Do this
Transcribe the data in full and exactly, omitting any pictures.

Raw data
══════════════════════════════
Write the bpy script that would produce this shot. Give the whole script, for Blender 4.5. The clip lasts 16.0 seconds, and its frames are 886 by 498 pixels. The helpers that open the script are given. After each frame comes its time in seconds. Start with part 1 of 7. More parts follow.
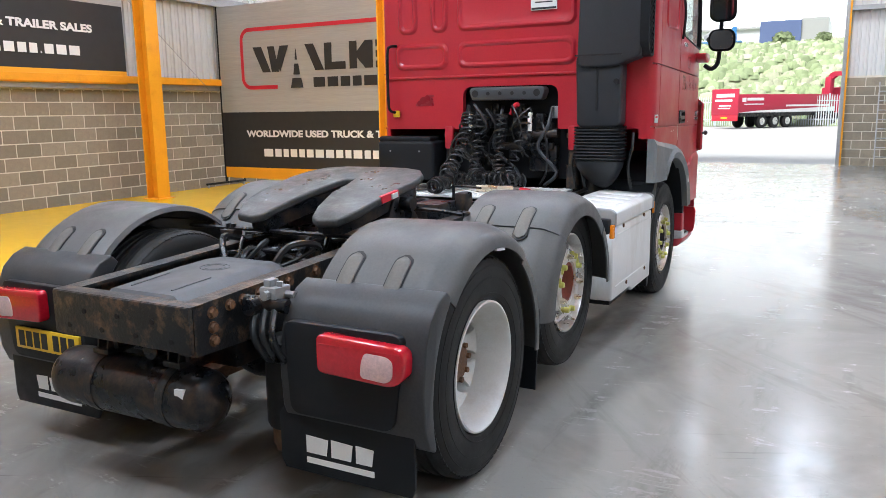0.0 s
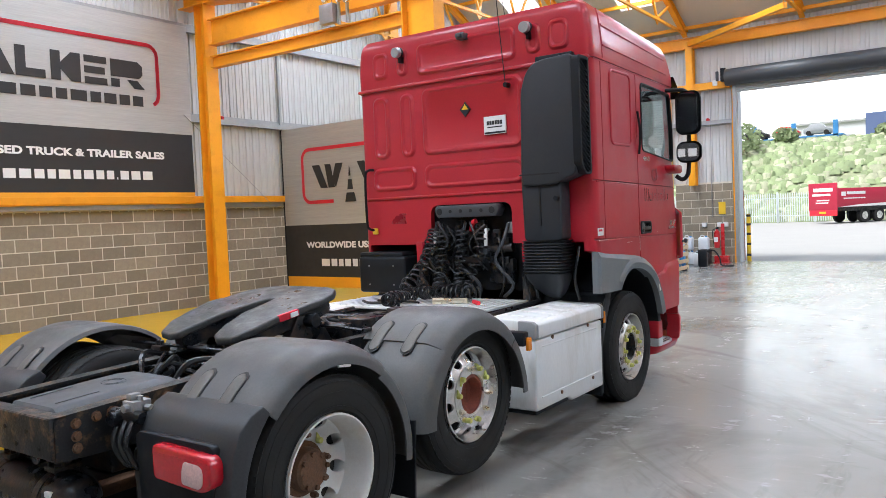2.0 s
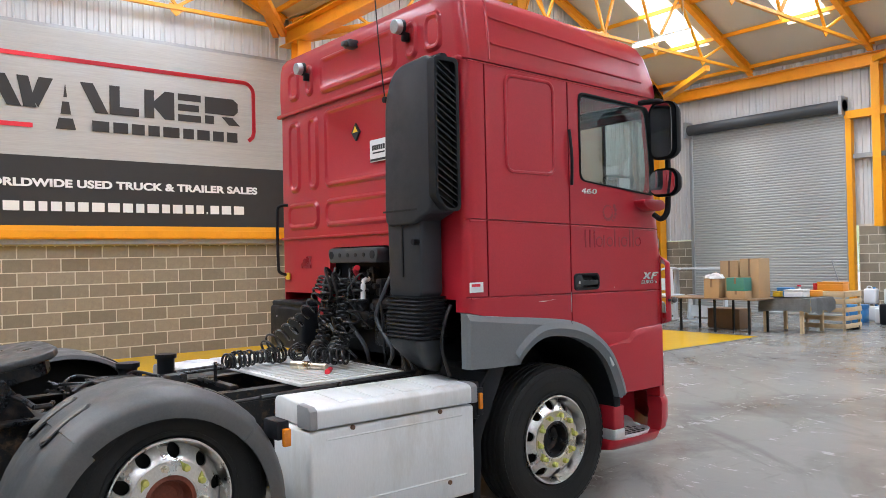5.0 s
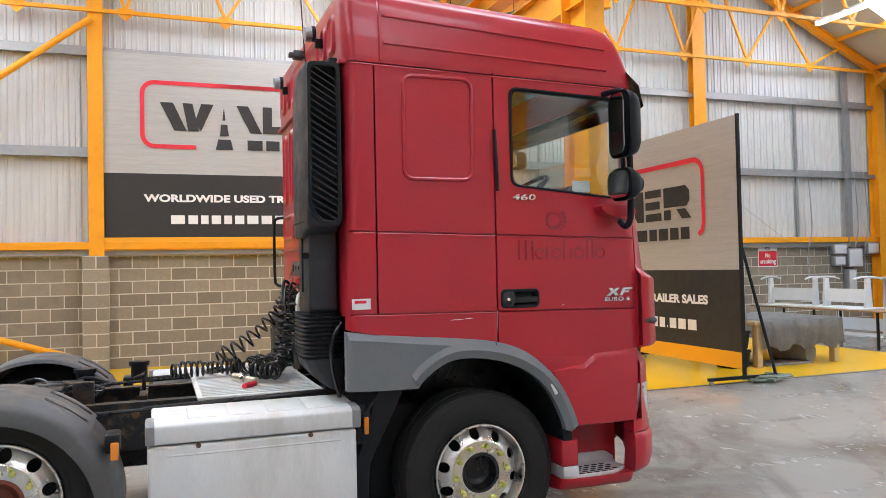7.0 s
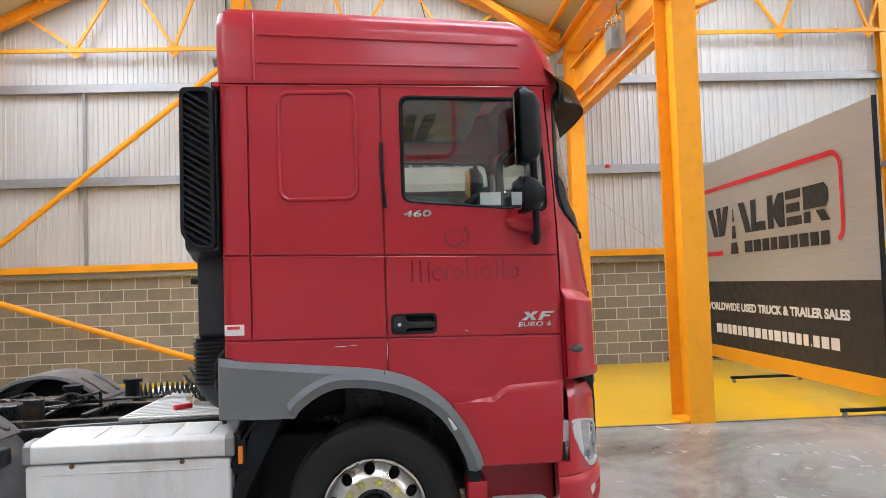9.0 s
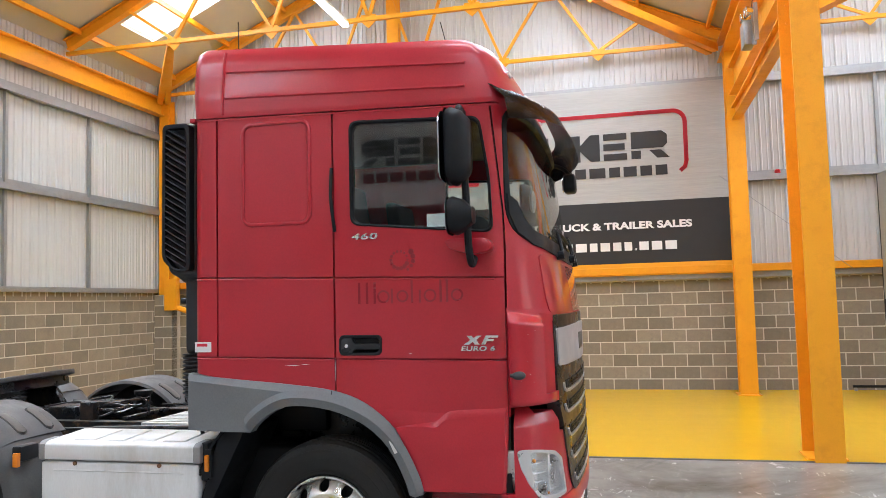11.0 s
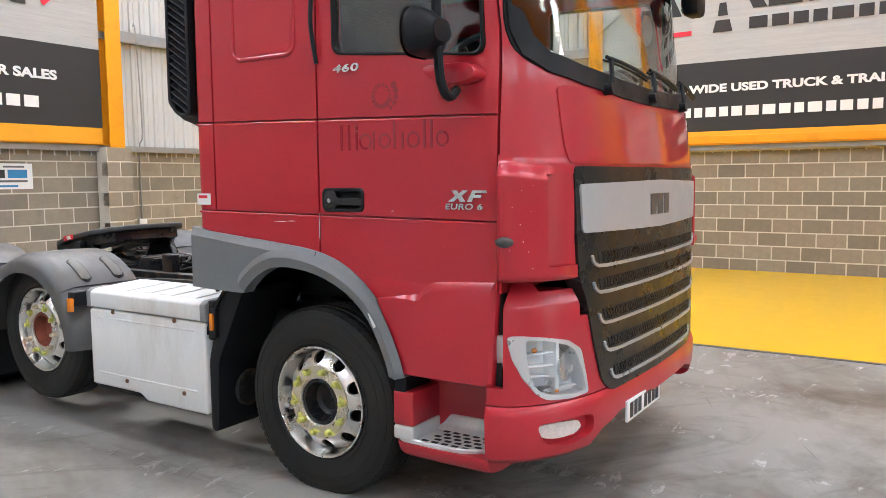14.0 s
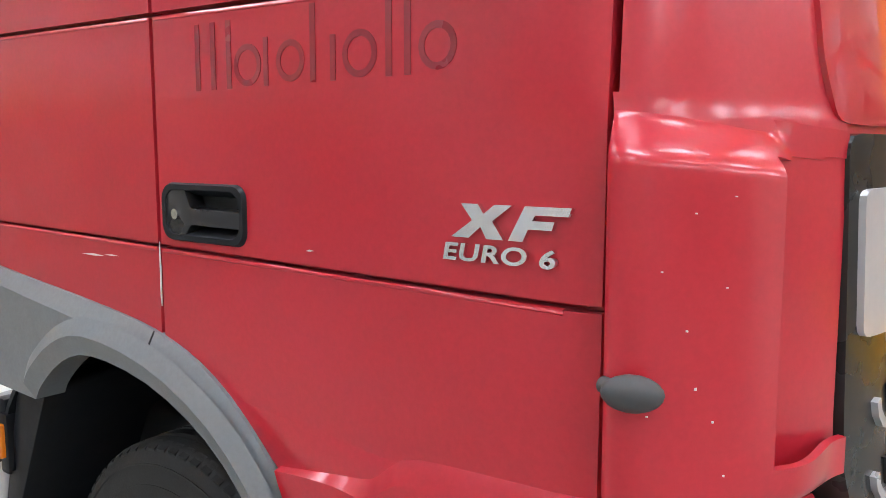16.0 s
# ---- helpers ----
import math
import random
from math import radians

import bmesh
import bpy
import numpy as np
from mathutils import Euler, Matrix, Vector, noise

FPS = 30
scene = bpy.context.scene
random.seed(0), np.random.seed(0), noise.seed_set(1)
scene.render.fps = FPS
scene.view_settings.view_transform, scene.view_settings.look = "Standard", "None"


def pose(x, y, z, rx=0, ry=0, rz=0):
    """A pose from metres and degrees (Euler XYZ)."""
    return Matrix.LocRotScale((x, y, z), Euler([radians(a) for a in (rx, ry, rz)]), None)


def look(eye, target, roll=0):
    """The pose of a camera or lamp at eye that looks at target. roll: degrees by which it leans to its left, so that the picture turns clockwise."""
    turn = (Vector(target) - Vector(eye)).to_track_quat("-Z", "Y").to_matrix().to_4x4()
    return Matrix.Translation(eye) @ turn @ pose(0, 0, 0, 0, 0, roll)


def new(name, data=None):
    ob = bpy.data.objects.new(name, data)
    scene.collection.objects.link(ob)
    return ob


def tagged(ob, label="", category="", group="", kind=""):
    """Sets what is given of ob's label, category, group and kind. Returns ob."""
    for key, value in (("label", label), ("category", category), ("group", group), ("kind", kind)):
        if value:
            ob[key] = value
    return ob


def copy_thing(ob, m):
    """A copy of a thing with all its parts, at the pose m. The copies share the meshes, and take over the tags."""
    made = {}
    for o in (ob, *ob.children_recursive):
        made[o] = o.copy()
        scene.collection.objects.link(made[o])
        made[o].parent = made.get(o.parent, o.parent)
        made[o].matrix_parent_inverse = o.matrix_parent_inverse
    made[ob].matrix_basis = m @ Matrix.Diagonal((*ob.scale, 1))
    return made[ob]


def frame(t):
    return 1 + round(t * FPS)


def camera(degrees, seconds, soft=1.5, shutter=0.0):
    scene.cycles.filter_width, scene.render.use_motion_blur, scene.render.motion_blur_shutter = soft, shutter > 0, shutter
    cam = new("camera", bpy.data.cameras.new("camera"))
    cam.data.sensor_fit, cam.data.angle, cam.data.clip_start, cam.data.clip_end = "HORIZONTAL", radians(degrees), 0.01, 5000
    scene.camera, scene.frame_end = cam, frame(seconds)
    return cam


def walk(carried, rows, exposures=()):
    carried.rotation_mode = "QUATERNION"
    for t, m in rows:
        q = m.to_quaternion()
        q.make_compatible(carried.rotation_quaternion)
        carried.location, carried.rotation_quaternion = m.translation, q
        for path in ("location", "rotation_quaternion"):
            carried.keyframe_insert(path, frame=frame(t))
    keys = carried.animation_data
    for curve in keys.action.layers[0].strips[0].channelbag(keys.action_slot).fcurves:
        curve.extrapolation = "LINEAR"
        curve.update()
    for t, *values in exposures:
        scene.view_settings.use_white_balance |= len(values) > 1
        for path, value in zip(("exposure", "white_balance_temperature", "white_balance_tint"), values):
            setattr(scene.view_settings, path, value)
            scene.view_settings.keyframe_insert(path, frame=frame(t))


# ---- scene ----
══════════════════════════════
Correct output
Write the bpy script that would produce this shot. Give the whole script, for Blender 4.5. The clip lasts 16.0 seconds, and its frames are 886 by 498 pixels. The helpers that open the script are given. After each frame comes its time in seconds. Start with part 1 of 7. More parts follow.
0.0 s
2.0 s
5.0 s
7.0 s
9.0 s
11.0 s
14.0 s
16.0 s
# ---- helpers ----
import math
import random
from math import radians

import bmesh
import bpy
import numpy as np
from mathutils import Euler, Matrix, Vector, noise

FPS = 30
scene = bpy.context.scene
random.seed(0), np.random.seed(0), noise.seed_set(1)
scene.render.fps = FPS
scene.view_settings.view_transform, scene.view_settings.look = "Standard", "None"


def pose(x, y, z, rx=0, ry=0, rz=0):
    """A pose from metres and degrees (Euler XYZ)."""
    return Matrix.LocRotScale((x, y, z), Euler([radians(a) for a in (rx, ry, rz)]), None)


def look(eye, target, roll=0):
    """The pose of a camera or lamp at eye that looks at target. roll: degrees by which it leans to its left, so that the picture turns clockwise."""
    turn = (Vector(target) - Vector(eye)).to_track_quat("-Z", "Y").to_matrix().to_4x4()
    return Matrix.Translation(eye) @ turn @ pose(0, 0, 0, 0, 0, roll)


def new(name, data=None):
    ob = bpy.data.objects.new(name, data)
    scene.collection.objects.link(ob)
    return ob


def tagged(ob, label="", category="", group="", kind=""):
    """Sets what is given of ob's label, category, group and kind. Returns ob."""
    for key, value in (("label", label), ("category", category), ("group", group), ("kind", kind)):
        if value:
            ob[key] = value
    return ob


def copy_thing(ob, m):
    """A copy of a thing with all its parts, at the pose m. The copies share the meshes, and take over the tags."""
    made = {}
    for o in (ob, *ob.children_recursive):
        made[o] = o.copy()
        scene.collection.objects.link(made[o])
        made[o].parent = made.get(o.parent, o.parent)
        made[o].matrix_parent_inverse = o.matrix_parent_inverse
    made[ob].matrix_basis = m @ Matrix.Diagonal((*ob.scale, 1))
    return made[ob]


def frame(t):
    return 1 + round(t * FPS)


def camera(degrees, seconds, soft=1.5, shutter=0.0):
    scene.cycles.filter_width, scene.render.use_motion_blur, scene.render.motion_blur_shutter = soft, shutter > 0, shutter
    cam = new("camera", bpy.data.cameras.new("camera"))
    cam.data.sensor_fit, cam.data.angle, cam.data.clip_start, cam.data.clip_end = "HORIZONTAL", radians(degrees), 0.01, 5000
    scene.camera, scene.frame_end = cam, frame(seconds)
    return cam


def walk(carried, rows, exposures=()):
    carried.rotation_mode = "QUATERNION"
    for t, m in rows:
        q = m.to_quaternion()
        q.make_compatible(carried.rotation_quaternion)
        carried.location, carried.rotation_quaternion = m.translation, q
        for path in ("location", "rotation_quaternion"):
            carried.keyframe_insert(path, frame=frame(t))
    keys = carried.animation_data
    for curve in keys.action.layers[0].strips[0].channelbag(keys.action_slot).fcurves:
        curve.extrapolation = "LINEAR"
        curve.update()
    for t, *values in exposures:
        scene.view_settings.use_white_balance |= len(values) > 1
        for path, value in zip(("exposure", "white_balance_temperature", "white_balance_tint"), values):
            setattr(scene.view_settings, path, value)
            scene.view_settings.keyframe_insert(path, frame=frame(t))


# ---- scene ----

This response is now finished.